### Source excerpt

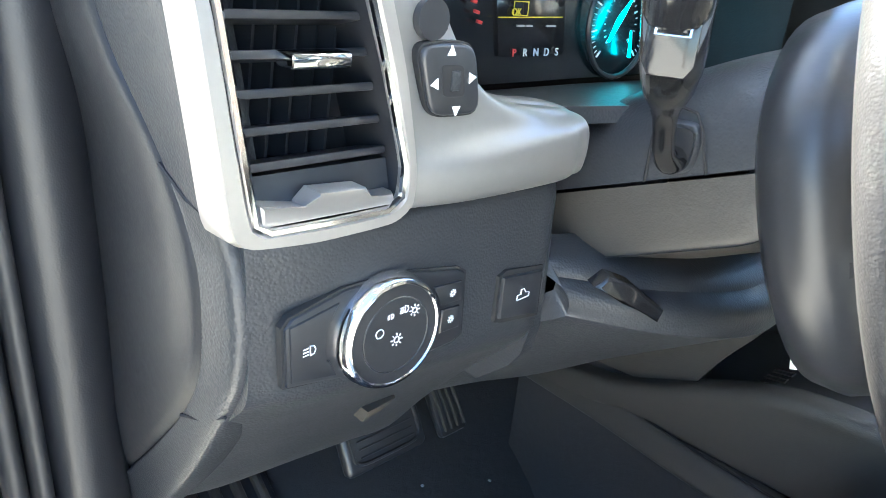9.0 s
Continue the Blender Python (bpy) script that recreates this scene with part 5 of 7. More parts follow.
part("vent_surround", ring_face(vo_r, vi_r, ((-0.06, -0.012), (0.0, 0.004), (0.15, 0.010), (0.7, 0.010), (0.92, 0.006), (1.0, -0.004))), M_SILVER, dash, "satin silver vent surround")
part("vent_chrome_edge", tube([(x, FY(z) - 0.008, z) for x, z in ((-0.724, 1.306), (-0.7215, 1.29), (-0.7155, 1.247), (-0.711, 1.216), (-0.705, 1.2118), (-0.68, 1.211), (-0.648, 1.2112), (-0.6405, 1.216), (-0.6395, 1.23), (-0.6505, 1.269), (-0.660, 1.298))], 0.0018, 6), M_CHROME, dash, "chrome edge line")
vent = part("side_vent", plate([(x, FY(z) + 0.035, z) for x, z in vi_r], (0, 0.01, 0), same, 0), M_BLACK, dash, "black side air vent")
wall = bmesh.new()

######

**Task prompt**
Write out, word for word, the line containing "Continue the Blender" and every line after it to the end of the data above.

**Exercise response**
Continue the Blender Python (bpy) script that recreates this scene with part 5 of 7. More parts follow.
part("vent_surround", ring_face(vo_r, vi_r, ((-0.06, -0.012), (0.0, 0.004), (0.15, 0.010), (0.7, 0.010), (0.92, 0.006), (1.0, -0.004))), M_SILVER, dash, "satin silver vent surround")
part("vent_chrome_edge", tube([(x, FY(z) - 0.008, z) for x, z in ((-0.724, 1.306), (-0.7215, 1.29), (-0.7155, 1.247), (-0.711, 1.216), (-0.705, 1.2118), (-0.68, 1.211), (-0.648, 1.2112), (-0.6405, 1.216), (-0.6395, 1.23), (-0.6505, 1.269), (-0.660, 1.298))], 0.0018, 6), M_CHROME, dash, "chrome edge line")
vent = part("side_vent", plate([(x, FY(z) + 0.035, z) for x, z in vi_r], (0, 0.01, 0), same, 0), M_BLACK, dash, "black side air vent")
wall = bmesh.new()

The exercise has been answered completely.